◆ **Stated goal**
Your answer should consist only of the lines below from the one with "q.make_compatible(carried.rotation_quaternion)" through the one with "scene.view_settings.keyframe_insert(path, frame=frame(t))", copied exactly.

Scripts that build animated scenes

==================================================

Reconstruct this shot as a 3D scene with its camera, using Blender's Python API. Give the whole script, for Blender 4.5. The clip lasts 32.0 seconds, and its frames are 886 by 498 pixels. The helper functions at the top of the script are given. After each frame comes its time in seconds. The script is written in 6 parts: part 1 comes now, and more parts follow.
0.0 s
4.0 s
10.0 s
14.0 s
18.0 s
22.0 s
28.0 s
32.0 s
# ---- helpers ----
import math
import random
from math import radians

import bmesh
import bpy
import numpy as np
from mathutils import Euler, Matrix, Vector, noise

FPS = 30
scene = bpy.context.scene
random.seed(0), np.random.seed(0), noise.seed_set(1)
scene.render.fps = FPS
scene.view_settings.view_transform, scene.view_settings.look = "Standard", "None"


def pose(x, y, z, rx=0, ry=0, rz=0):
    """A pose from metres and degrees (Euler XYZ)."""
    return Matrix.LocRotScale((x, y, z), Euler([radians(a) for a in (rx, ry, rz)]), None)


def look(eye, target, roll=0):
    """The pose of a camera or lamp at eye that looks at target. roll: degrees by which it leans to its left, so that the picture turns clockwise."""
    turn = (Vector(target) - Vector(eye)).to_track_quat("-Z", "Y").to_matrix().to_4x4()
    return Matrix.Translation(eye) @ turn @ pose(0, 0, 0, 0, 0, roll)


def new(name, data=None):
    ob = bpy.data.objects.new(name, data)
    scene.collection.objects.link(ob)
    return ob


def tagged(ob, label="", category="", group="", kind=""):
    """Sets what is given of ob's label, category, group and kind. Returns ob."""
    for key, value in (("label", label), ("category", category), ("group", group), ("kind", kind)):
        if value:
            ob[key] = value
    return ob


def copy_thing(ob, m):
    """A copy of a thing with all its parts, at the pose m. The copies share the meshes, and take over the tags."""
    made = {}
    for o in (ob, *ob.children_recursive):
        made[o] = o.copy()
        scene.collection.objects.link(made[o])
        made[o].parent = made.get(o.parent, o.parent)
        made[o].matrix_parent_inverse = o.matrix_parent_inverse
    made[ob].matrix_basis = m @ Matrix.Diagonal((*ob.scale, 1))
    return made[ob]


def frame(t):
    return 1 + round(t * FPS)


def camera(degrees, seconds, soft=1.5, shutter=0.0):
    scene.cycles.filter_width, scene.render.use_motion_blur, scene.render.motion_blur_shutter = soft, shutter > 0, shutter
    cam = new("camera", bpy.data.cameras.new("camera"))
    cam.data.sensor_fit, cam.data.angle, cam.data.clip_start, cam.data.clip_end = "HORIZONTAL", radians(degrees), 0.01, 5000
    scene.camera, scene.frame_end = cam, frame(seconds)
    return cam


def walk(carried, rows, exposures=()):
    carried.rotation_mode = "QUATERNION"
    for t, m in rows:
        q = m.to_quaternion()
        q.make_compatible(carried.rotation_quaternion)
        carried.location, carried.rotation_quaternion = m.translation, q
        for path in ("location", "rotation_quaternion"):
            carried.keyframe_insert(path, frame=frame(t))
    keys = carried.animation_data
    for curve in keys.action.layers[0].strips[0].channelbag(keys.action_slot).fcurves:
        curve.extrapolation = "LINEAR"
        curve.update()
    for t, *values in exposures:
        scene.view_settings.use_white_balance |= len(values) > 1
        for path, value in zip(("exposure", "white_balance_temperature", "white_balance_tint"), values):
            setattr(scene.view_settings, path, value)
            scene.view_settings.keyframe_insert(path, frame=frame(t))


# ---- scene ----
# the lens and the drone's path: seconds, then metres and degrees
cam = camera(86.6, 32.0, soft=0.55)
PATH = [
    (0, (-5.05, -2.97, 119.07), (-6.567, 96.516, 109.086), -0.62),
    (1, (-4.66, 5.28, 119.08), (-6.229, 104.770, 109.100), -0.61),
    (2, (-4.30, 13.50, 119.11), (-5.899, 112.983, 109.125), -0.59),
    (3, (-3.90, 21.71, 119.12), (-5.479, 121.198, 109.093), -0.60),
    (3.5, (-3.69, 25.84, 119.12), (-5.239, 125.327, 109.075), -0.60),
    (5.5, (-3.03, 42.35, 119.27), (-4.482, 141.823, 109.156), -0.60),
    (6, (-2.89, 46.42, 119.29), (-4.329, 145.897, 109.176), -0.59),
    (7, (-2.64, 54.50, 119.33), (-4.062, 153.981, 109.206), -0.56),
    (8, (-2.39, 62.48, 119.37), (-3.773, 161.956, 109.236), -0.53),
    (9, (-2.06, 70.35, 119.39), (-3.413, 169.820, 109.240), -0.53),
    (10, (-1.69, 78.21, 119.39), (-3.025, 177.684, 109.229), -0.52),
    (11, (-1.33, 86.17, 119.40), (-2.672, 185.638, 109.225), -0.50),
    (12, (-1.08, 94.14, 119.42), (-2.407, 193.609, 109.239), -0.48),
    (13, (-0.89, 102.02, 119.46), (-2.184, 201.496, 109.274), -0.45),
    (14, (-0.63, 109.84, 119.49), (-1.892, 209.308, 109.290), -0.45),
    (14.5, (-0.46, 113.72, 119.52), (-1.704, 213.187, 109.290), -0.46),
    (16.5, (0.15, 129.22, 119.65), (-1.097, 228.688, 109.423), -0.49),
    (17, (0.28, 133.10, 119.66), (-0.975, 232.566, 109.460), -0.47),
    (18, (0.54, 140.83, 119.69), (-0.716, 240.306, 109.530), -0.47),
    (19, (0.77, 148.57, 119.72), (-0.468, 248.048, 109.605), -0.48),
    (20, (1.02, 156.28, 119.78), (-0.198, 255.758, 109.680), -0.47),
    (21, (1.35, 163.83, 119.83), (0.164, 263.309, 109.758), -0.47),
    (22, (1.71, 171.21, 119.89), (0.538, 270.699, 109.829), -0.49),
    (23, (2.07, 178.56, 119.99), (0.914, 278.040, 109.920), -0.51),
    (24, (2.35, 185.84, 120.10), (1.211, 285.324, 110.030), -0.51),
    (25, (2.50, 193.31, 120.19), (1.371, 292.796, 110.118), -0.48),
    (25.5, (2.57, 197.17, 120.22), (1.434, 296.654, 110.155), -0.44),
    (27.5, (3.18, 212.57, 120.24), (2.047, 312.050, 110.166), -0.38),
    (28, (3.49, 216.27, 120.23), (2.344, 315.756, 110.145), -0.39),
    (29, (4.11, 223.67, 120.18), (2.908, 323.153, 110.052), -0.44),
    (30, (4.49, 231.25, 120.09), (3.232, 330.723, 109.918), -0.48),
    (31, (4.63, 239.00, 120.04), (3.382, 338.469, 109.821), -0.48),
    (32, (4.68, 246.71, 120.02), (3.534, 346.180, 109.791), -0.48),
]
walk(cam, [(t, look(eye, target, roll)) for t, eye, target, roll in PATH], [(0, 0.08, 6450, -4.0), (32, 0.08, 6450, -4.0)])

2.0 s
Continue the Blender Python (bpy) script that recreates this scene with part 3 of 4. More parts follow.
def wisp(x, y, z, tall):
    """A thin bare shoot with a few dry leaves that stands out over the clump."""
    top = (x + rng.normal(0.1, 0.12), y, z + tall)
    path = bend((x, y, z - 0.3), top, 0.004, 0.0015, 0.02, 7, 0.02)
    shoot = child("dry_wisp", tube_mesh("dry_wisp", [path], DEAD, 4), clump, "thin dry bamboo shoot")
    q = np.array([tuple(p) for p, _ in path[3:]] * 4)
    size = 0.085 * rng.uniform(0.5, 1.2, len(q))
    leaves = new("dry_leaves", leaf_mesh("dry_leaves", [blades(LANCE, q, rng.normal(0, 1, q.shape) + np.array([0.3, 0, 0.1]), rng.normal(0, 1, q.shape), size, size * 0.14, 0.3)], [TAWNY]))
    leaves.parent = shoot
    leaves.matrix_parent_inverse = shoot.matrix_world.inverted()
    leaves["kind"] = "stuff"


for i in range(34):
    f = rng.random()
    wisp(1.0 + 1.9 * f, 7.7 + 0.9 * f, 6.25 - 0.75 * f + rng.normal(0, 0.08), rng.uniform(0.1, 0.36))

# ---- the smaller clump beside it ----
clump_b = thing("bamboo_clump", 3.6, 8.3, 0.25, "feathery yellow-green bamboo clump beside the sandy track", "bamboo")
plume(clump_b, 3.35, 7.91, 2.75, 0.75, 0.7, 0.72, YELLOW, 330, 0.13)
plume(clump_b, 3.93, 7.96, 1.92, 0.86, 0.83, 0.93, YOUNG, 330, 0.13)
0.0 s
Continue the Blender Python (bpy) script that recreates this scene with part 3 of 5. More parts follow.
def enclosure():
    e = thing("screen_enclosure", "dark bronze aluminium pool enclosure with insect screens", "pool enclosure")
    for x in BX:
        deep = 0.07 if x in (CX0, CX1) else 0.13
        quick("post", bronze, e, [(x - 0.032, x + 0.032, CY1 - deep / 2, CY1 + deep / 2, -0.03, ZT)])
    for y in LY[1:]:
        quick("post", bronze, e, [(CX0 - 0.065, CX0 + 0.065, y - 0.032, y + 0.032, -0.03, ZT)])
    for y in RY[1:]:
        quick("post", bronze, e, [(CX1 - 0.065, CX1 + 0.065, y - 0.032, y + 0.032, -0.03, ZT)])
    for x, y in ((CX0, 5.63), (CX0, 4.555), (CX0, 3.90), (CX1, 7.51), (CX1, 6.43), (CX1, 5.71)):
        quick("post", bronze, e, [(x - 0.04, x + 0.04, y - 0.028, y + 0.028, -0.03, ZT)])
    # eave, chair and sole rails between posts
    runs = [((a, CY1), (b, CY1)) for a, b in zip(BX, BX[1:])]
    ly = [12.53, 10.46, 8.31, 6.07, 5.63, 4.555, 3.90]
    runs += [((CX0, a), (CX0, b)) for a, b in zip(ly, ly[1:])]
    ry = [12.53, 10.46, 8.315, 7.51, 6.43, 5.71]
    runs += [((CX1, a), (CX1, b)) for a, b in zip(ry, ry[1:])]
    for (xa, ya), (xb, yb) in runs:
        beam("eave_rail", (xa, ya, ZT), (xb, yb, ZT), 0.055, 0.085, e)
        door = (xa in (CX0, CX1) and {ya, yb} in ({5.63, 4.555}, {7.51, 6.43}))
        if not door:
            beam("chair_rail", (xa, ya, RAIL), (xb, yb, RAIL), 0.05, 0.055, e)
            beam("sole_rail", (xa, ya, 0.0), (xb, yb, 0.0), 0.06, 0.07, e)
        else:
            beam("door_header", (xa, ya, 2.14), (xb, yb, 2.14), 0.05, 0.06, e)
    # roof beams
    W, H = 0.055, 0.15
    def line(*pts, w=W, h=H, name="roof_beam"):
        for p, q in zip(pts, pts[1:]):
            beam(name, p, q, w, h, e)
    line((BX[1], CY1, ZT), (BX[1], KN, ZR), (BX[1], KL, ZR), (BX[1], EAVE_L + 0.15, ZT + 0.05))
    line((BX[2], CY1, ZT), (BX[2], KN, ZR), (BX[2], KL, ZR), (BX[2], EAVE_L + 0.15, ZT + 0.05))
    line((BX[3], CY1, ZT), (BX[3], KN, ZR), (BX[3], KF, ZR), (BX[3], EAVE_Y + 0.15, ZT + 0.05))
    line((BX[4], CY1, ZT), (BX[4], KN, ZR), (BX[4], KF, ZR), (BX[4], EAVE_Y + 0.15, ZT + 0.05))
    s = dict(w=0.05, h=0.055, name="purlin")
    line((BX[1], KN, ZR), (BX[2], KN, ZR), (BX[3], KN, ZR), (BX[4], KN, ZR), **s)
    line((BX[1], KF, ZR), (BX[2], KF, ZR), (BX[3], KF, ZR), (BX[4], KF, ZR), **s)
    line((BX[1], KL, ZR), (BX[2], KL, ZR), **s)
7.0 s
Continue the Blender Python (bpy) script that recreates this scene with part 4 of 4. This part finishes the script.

==================================================

◆ **Task output**
        q.make_compatible(carried.rotation_quaternion)
        carried.location, carried.rotation_quaternion = m.translation, q
        for path in ("location", "rotation_quaternion"):
            carried.keyframe_insert(path, frame=frame(t))
    keys = carried.animation_data
    for curve in keys.action.layers[0].strips[0].channelbag(keys.action_slot).fcurves:
        curve.extrapolation = "LINEAR"
        curve.update()
    for t, *values in exposures:
        scene.view_settings.use_white_balance |= len(values) > 1
        for path, value in zip(("exposure", "white_balance_temperature", "white_balance_tint"), values):
            setattr(scene.view_settings, path, value)
            scene.view_settings.keyframe_insert(path, frame=frame(t))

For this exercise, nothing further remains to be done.